Hal itu terlihat dalam rangkaian beban kerja dosen yang harus dikerjakan dosen. Perwujudannya berupa pelaporan pertanggungjawaban kerja berkaitan dengan Tridharma Perguruan Tinggi setiap semester. Masih ditambah mengisi lembar Indikator Kinerja Utama. Menulis Rencana Pembelajaran Semester.
Buruh SKS juga diwajibkan berpartisipasi aktif mengawal program Merdeka Belajar Kampus Merdeka serta Program Kreativitas Mahasiswa . Mengisi borang untuk kelengkapan akreditasi. Menulis buku ajar dan publikasi artikel ilmiah untuk diterbitkan pada jurnal Sinta dan Scopus. Belum lagi harus membimbing dan menguji tugas akhir.

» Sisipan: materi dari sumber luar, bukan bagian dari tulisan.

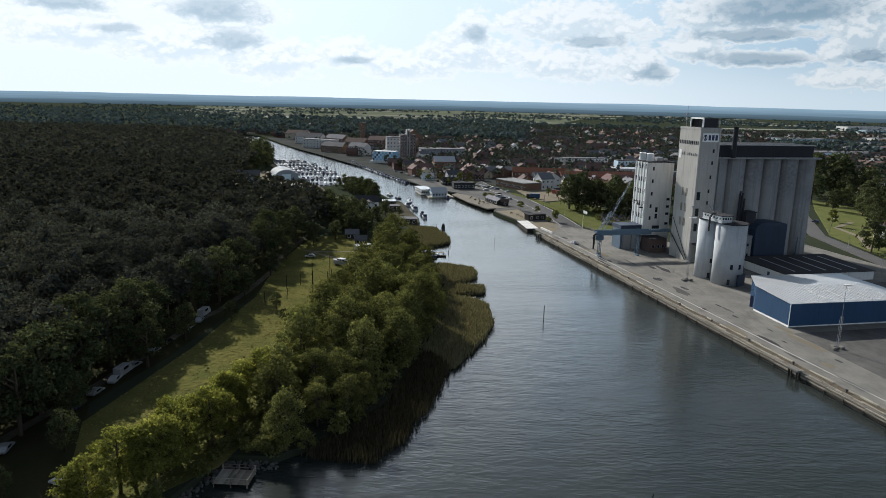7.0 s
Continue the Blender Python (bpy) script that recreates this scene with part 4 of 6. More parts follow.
# ---- trees ----
def make_tree(name, seed, height, radius, kind, label, group):
    rng = np.random.default_rng(seed)
    t = thing(name, Matrix.Identity(4), label, "tree", group)
    if kind == "broad":
        me = trunk_mesh(rng, height * 0.8, radius * 0.06 + 0.1, 7, radius, M["bark"])
        c, n = crown_points(rng, radius, height * 0.10, height, 54, 62, radius * 0.31)
        lf, size = M["leaf"], 0.54
    elif kind == "yellow":
        me = trunk_mesh(rng, height * 0.8, radius * 0.06 + 0.08, 8, radius, M["bark"])
        c, n = crown_points(rng, radius, height * 0.12, height, 40, 80, radius * 0.29)
        lf, size = M["leaf_yellow"], 0.4
    elif kind == "park":
        me = trunk_mesh(rng, height * 0.8, radius * 0.06 + 0.1, 6, radius, M["bark"])
        c, n = crown_points(rng, radius, height * 0.10, height, 30, 42, radius * 0.37)
        lf, size = M["leaf_shaded"], 0.95
    elif kind == "edge":
        me = trunk_mesh(rng, height * 0.8, radius * 0.06 + 0.1, 7, radius, M["bark"])
        c, n = crown_points(rng, radius, height * 0.16, height, 46, 62, radius * 0.31)
        lf, size = M["leaf_shaded"], 0.58
    elif kind == "shrub":
        me = trunk_mesh(rng, height * 0.7, 0.1, 5, radius, M["bark"])
        c, n = crown_points(rng, radius, 0.2, height, 13, 44, radius * 0.44)
        lf, size = M["leaf"], 0.68
    elif kind == "small":
        me = trunk_mesh(rng, height * 0.8, 0.12, 4, radius, M["bark"])
        c, n = crown_points(rng, radius, height * 0.3, height, 12, 60, radius * 0.5)
        lf, size = M["leaf"], 0.5
    else:
        me = trunk_mesh(rng, height * 0.9, 0.24, 5, radius * 0.6, M["bark"])
        c, n = crown_points(rng, radius, height * 0.36, height, 18, 58, radius * 0.42)
        lf, size = M["pine"], 0.82
    part("trunk", me, None, t)
    part("crown", quads_mesh("crown", c, n, size * rng.uniform(0.7, 1.3, len(c)), lf, rng), None, t)
    return t


def plant(protos, spots, rng, first):
    """The prototypes move to the first spots, copies stand on the rest."""
    for i, (x, y, z, s) in enumerate(spots):
        p = protos[i % len(protos)]
        m = pose(x, y, z, 0, 0, rng.uniform(0, 360)) @ Matrix.Diagonal((s, s, s * rng.uniform(0.92, 1.1), 1))
        if i < len(protos) and first:
            p.matrix_basis = m
        else:
            q = copy_thing(protos[i % len(protos)], Matrix.Identity(4))
            q.matrix_basis = m


rng = np.random.default_rng(21)
broad = [make_tree("broadleaf_tree", 100 + i, 16.5, 6.0, "broad", "full dark green broadleaf tree on the river bank", "riverside trees") for i in range(5)]
spots, bushes = [], []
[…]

Apakah penyakit pendidikan dapat disembuhkan? Jelas bisa dipulihkan! Syaratnya? Peran dosen dikembalikan menjadi pekerja intelektual. Tentu selaras dengan jabatan fungsional atau jabatan akademik yang diembannya. Apakah itu? Dosen sebagai pekerja intelektual menjalankan tugas Tridharma Perguruan Tinggi. Mereka menjalankan tugas negara sebagai pendidik, pengajar dan peneliti. Mereka juga mendedikasikan dirinya dalam program pengabdian pada masyarakat.
Kemendiktisaintek harus mengedepankan niat baik untuk menyembuhkan penyakit pendidikan. Bagaimana perwujudannya? Mengembalikan harkat dan martabat dosen menjadi pekerja intelektual. Tafsirnya, kementerian wajib memberikan apresiasi setinggi-tingginya kepada dosen sebagai pekerja intelektual.
Kemendiktisaintek wajib mereposisi tugas dan peran dosen bukan sebagai buruh SKS. Mereka dipekerjakan dalam pabrik gelar di kawasan sentra industri pendidikan. Kemendiktisaintek harus mengakui dosen sebagai pekerja intelektual yang profesional. Seperti digariskan di dalam Tridharma Perguruan Tinggi.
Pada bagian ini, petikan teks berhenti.